* What the task requires *
In the listing below, pick out lines with "shutter".

=== Data shown ===

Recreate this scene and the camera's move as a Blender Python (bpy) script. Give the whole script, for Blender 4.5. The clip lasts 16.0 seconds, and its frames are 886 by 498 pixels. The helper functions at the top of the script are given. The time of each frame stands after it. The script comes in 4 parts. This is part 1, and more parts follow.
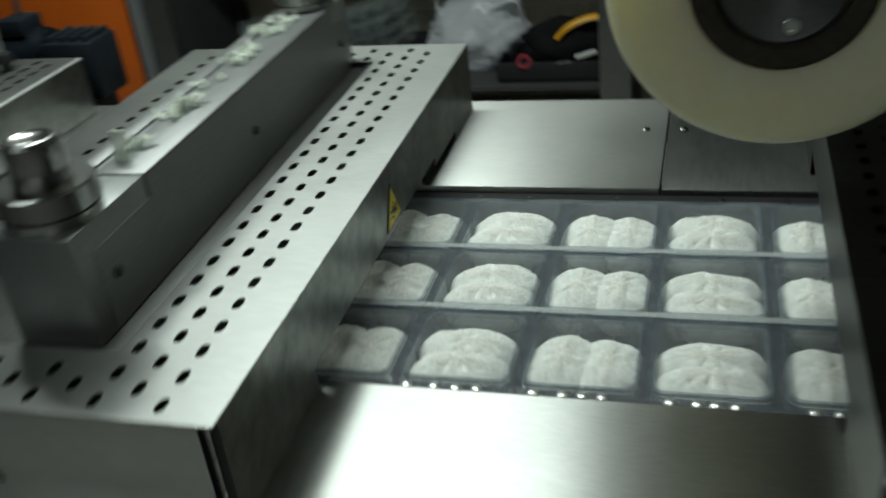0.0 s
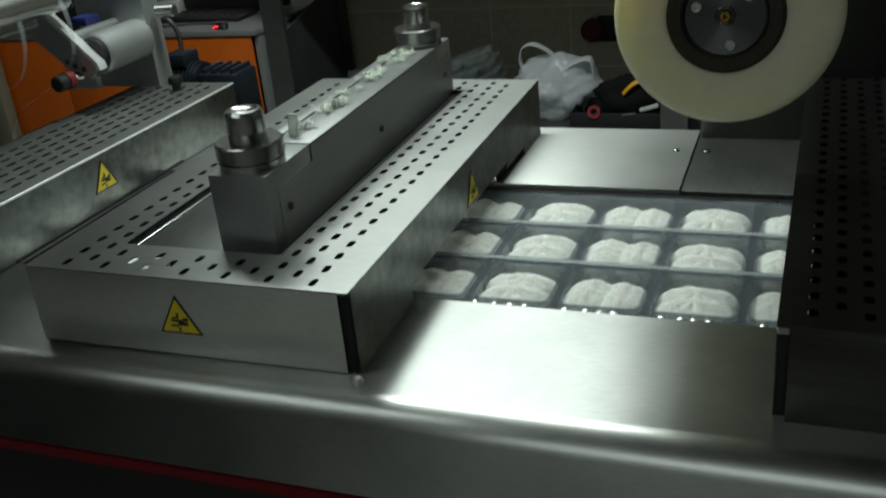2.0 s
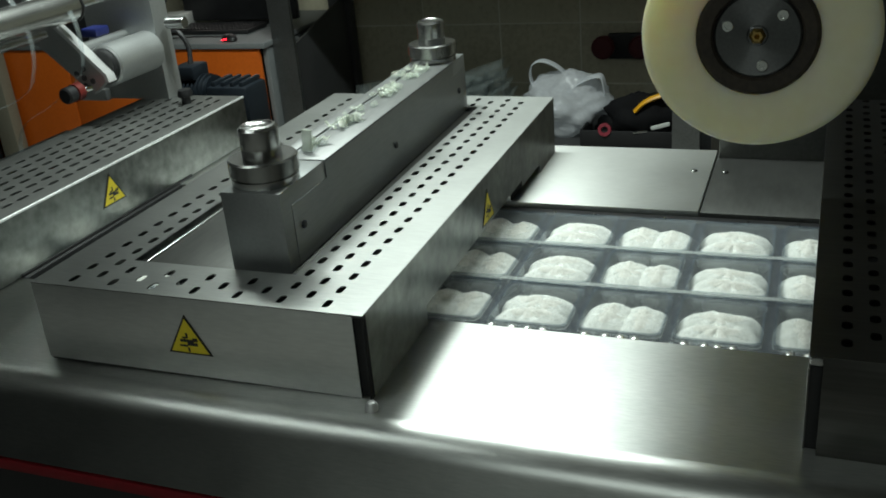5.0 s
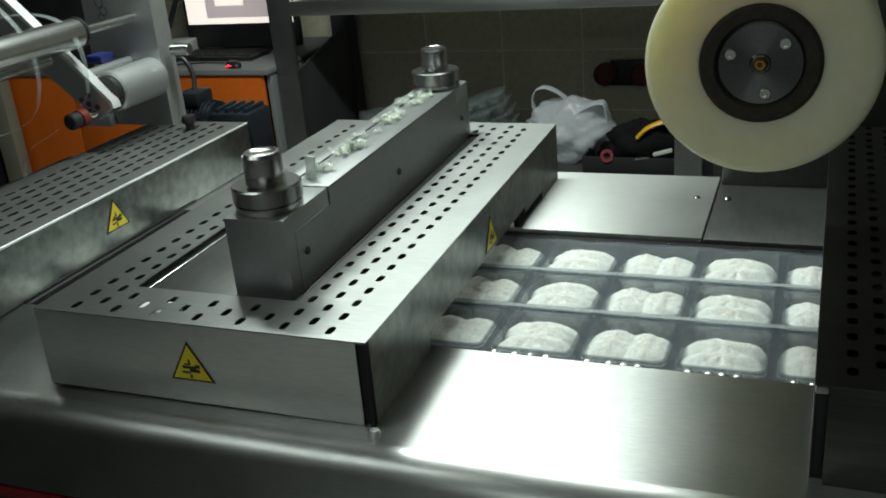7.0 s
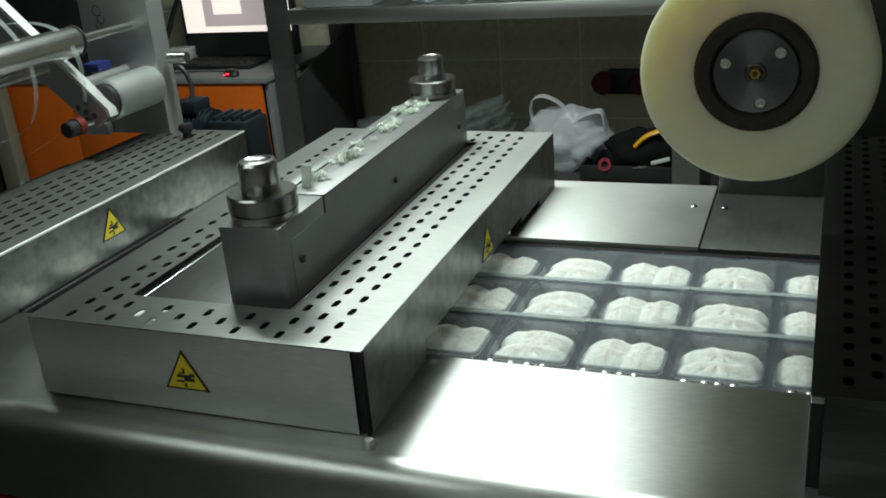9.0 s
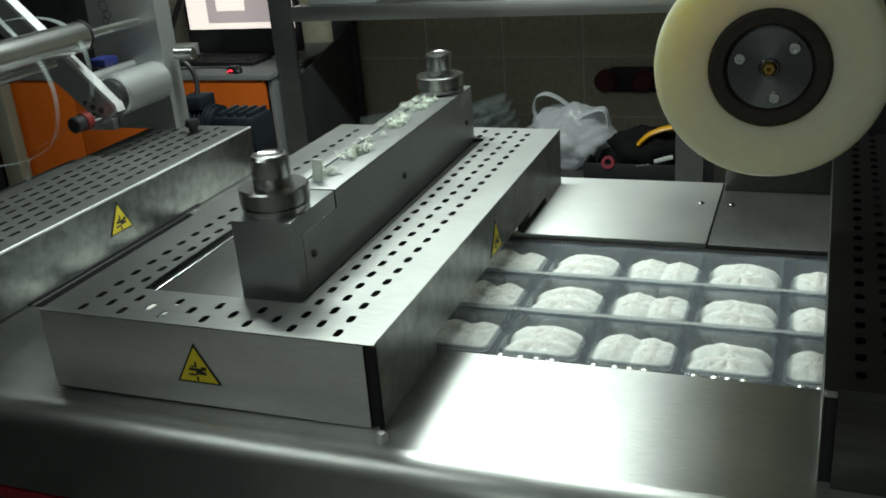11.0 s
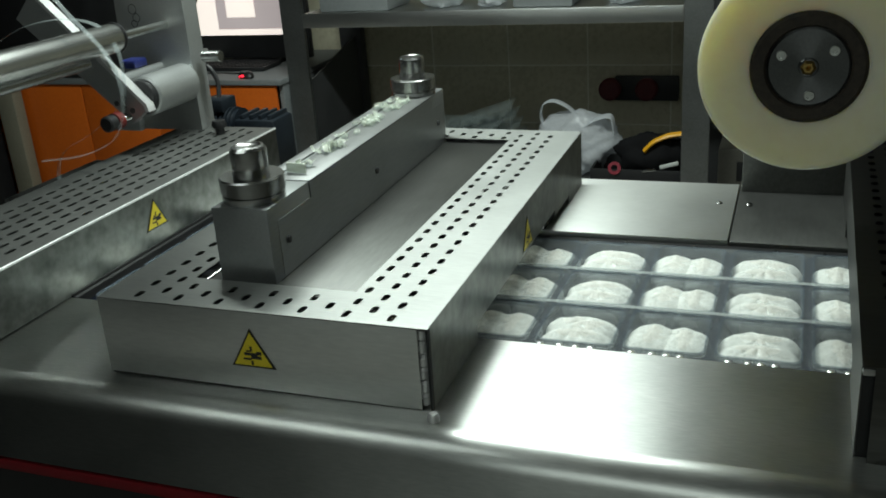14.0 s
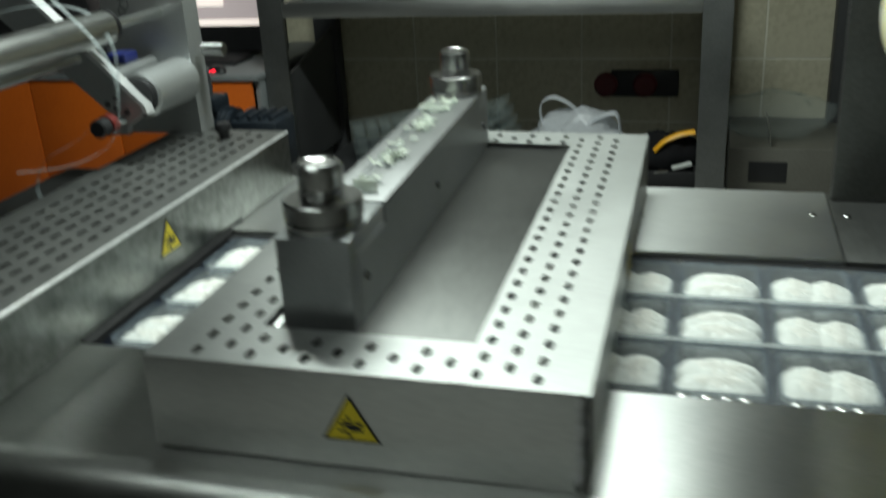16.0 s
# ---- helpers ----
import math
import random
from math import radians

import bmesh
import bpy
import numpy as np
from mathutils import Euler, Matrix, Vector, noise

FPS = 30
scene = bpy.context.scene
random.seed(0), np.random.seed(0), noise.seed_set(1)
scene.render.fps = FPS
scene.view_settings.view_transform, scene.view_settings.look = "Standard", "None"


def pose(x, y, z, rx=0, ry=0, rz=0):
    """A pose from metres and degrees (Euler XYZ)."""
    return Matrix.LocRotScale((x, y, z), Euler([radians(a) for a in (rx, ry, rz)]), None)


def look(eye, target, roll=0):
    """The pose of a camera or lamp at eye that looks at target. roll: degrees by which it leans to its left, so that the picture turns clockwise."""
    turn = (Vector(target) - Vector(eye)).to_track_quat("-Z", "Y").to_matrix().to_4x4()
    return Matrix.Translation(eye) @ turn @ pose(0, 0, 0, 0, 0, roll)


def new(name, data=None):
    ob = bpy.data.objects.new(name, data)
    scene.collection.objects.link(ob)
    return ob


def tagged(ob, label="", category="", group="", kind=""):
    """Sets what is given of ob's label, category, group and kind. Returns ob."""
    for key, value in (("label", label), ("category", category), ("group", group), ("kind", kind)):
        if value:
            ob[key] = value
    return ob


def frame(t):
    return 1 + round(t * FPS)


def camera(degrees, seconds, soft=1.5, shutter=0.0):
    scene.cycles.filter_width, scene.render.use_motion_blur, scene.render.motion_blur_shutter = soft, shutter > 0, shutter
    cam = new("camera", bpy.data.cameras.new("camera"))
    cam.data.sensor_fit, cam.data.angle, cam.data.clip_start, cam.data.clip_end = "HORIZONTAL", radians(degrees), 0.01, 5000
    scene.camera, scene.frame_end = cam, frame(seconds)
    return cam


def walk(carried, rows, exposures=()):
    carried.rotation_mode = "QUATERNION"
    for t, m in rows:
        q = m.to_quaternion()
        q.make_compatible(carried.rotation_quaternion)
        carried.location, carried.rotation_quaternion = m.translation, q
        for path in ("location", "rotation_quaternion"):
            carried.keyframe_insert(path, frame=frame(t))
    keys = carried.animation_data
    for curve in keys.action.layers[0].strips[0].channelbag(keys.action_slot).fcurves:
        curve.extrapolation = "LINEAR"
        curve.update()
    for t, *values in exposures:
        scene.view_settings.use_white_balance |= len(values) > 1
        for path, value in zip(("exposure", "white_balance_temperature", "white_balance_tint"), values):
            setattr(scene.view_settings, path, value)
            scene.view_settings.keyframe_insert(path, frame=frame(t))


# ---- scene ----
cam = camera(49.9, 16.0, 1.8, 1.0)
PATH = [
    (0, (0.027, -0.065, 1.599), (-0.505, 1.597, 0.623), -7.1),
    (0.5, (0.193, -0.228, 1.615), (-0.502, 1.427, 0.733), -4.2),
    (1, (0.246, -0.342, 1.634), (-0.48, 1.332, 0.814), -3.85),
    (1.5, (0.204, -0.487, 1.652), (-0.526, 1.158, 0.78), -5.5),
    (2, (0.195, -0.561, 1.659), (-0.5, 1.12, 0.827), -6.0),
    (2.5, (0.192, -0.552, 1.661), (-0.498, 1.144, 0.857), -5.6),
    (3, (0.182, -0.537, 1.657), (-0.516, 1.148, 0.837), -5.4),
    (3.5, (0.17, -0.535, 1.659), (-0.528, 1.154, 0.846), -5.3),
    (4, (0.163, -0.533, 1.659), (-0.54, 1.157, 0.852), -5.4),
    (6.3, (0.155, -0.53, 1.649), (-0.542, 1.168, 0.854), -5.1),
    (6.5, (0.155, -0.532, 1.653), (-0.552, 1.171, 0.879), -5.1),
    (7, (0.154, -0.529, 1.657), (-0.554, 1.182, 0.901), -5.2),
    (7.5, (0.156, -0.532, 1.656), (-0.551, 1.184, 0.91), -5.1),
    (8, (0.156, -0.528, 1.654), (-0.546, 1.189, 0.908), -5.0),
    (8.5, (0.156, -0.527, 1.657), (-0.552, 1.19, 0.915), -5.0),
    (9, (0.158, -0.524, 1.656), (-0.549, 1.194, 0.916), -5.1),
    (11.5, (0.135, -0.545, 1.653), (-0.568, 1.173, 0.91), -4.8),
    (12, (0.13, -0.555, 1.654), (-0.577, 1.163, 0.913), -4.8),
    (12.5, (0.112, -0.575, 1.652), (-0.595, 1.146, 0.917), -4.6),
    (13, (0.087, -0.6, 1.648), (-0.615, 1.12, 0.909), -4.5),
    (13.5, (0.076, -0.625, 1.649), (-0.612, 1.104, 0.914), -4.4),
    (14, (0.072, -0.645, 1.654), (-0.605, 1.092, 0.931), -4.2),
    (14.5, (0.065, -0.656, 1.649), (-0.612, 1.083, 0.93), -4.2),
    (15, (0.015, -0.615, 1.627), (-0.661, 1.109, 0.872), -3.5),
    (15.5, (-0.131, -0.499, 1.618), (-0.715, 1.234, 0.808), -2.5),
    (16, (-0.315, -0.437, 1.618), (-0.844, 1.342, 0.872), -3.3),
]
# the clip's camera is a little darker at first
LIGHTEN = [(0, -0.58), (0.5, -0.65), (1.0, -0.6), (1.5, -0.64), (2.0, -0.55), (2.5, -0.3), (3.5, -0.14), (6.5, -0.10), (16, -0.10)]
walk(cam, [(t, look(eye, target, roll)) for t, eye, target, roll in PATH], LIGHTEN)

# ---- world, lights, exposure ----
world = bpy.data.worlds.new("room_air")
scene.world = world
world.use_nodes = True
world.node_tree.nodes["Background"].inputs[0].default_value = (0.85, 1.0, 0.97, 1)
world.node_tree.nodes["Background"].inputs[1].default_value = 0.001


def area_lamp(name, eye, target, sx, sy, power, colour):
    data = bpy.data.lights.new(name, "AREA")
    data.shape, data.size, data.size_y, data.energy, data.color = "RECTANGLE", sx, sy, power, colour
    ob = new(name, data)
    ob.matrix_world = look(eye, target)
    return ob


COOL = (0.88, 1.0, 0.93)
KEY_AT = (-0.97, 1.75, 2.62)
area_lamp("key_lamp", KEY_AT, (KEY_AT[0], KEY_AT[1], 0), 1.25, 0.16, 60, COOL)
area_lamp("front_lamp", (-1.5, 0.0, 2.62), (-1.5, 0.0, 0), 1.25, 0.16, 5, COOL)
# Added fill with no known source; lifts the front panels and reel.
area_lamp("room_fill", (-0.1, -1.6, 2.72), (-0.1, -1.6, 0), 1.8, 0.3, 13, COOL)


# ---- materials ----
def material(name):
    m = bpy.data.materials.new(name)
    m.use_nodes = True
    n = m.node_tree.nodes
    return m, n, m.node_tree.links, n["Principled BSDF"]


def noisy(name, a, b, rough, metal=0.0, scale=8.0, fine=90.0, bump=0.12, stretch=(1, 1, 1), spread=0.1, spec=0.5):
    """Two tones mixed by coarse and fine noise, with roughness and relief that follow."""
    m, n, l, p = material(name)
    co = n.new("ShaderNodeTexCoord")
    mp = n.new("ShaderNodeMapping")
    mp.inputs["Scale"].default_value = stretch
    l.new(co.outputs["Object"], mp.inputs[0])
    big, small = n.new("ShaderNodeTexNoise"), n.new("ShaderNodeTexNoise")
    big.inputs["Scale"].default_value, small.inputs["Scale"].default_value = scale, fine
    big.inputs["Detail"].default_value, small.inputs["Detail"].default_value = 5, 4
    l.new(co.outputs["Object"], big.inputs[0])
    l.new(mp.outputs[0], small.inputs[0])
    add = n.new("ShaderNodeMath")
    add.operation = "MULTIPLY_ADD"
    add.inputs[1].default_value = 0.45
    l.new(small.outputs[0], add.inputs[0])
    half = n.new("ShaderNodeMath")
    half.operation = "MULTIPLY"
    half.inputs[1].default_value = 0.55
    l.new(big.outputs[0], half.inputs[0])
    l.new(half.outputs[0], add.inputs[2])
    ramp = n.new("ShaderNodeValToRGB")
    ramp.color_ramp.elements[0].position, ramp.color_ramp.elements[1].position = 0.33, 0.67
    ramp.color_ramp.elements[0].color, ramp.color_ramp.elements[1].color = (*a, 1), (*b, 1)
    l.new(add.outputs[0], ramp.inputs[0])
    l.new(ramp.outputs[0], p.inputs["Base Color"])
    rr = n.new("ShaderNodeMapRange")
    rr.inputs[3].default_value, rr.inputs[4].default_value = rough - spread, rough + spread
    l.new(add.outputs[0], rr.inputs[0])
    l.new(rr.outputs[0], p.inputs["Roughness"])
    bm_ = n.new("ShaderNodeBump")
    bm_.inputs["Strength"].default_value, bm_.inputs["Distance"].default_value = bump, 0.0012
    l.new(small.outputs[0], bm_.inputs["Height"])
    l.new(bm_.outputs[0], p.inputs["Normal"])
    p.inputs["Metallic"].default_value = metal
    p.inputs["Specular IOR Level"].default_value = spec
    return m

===

* Complete answer *
def camera(degrees, seconds, soft=1.5, shutter=0.0):
    scene.cycles.filter_width, scene.render.use_motion_blur, scene.render.motion_blur_shutter = soft, shutter > 0, shutter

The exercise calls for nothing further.